Step 7: Add What You Learned During the Test

Your team should always include the problems that showed up during the software testing and the solutions you used to get rid of them. This data will greatly help the testing team during the upcoming tests.

The chart or the table must contain:

  • The issue number
  • Details of the issue
  • The solutions your team used to fix the issue

Step 8: Suggestions and Recommendations

Does your team have any suggestions for the next testing team? If your answer is yes, don’t forget to mention them in your report. It might not look that big of a deal. But they can help the other teams avoid common pitfalls and unnecessary troubles during their testing cycle.

Step 9: Exit Criteria

Exit criteria can be defined as conditions that need to be fulfilled for the software test to be marked as complete. The testing team can include the following conditions as exit criteria:

  • All the pre-determined test cases have been successfully executed.
  • Your team has closed all critical problems.
  • Your team has already devised plans to deal with the open issues that will be addressed in the next testing cycle.

Step 10: Sign Off

This is the last step where your team can show the green light for the application to go live as long as the exit criteria are fulfilled. If that’s not the case, the testing team must highlight the relevant concerns. Any further decisions will be left in the hands of the senior management.

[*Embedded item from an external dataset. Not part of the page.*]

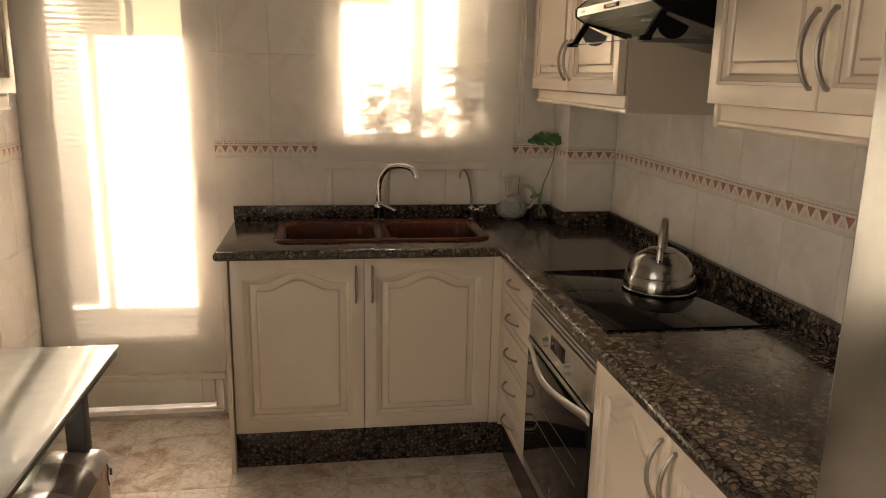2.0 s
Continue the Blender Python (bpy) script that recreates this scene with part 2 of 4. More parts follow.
NICKEL = metal("brushed_nickel", (0.42, 0.39, 0.355), 0.32, (1, 1, 1), 0.05)
ALUMINIUM = metal("pale_aluminium", (0.70, 0.70, 0.69), 0.3, (1, 30, 1), 0.03)
BLACK_GLASS = plain("black_glass", (0.004, 0.004, 0.0045), 0.04, Specular_IOR_Level=0.28)
BLACK_PLASTIC = plain("black_plastic", (0.003, 0.003, 0.0033), 0.42, Specular_IOR_Level=0.09)
GAP_SHADE = plain("gap_shade", (0.012, 0.012, 0.012), 0.7)
GREY_PLASTIC = plain("grey_plastic", (0.12, 0.12, 0.125), 0.45)
WHITE_PLASTIC = plain("white_plastic", (0.80, 0.79, 0.775), 0.25, Coat_Weight=0.4)
RED_PLASTIC = plain("red_plastic", (0.45, 0.03, 0.03), 0.3)
SINK_BROWN = painted("brown_composite", (0.072, 0.021, 0.011), 0.26, 0.12, 40, 400, 0.1)
SINK_BROWN.node_tree.nodes["Principled BSDF"].inputs["Specular IOR Level"].default_value = 0.25
TABLE_GLASS = plain("white_table_glass", (0.74, 0.785, 0.77), 0.06, Coat_Weight=0.6)
TABLE_FRAME = plain("anthracite_metal", (0.07, 0.072, 0.075), 0.4)
SCREEN = plain("tablet_glass", (0.008, 0.009, 0.011), 0.06)
PALE_WOOD = painted("pale_wood", (0.50, 0.40, 0.29), 0.45, 0.12, 14, 120, 0.2)
CUSHION = painted("brown_satin", (0.075, 0.055, 0.048), 0.42, 0.25, 18, 200, 0.3)
CUSHION_GREY = painted("grey_satin", (0.20, 0.185, 0.17), 0.42, 0.2, 18, 200, 0.3)
LEAF = make_leaf("monstera_leaf", (0.018, 0.075, 0.022), (0.05, 0.16, 0.045))
STEM = make_leaf("green_stem", (0.10, 0.17, 0.05), (0.22, 0.30, 0.10))
ROOT = make_leaf("brown_root", (0.10, 0.075, 0.045), (0.25, 0.20, 0.13))
TERRACE = painted("terrace_paving", (0.34, 0.32, 0.30), 0.8, 0.15, 3)
TERRACOTTA = painted("terracotta_pot", (0.42, 0.19, 0.11), 0.7, 0.15, 20)
RENDER = painted("blocker_render", (0.60, 0.57, 0.53), 0.9, 0.08, 3)
THRESHOLD = painted("threshold_stone", (0.60, 0.54, 0.47), 0.5, 0.1, 12)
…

Bonus Step: Automate Test Reports

The testing team can also create a test report of software testing using automation tools. All you need to do is integrate those applications with the test management systems. 

These apps will automatically capture the test data and create insightful reports after the integration is complete without much human intervention. 


The test reports show how the testing team evaluates an application. The stakeholders can analyze the report to understand the current status of the software and identify its glaring issues.

So, the product team can eliminate unnecessary functions, perform proper bug fixes, and launch the application to the market quickly.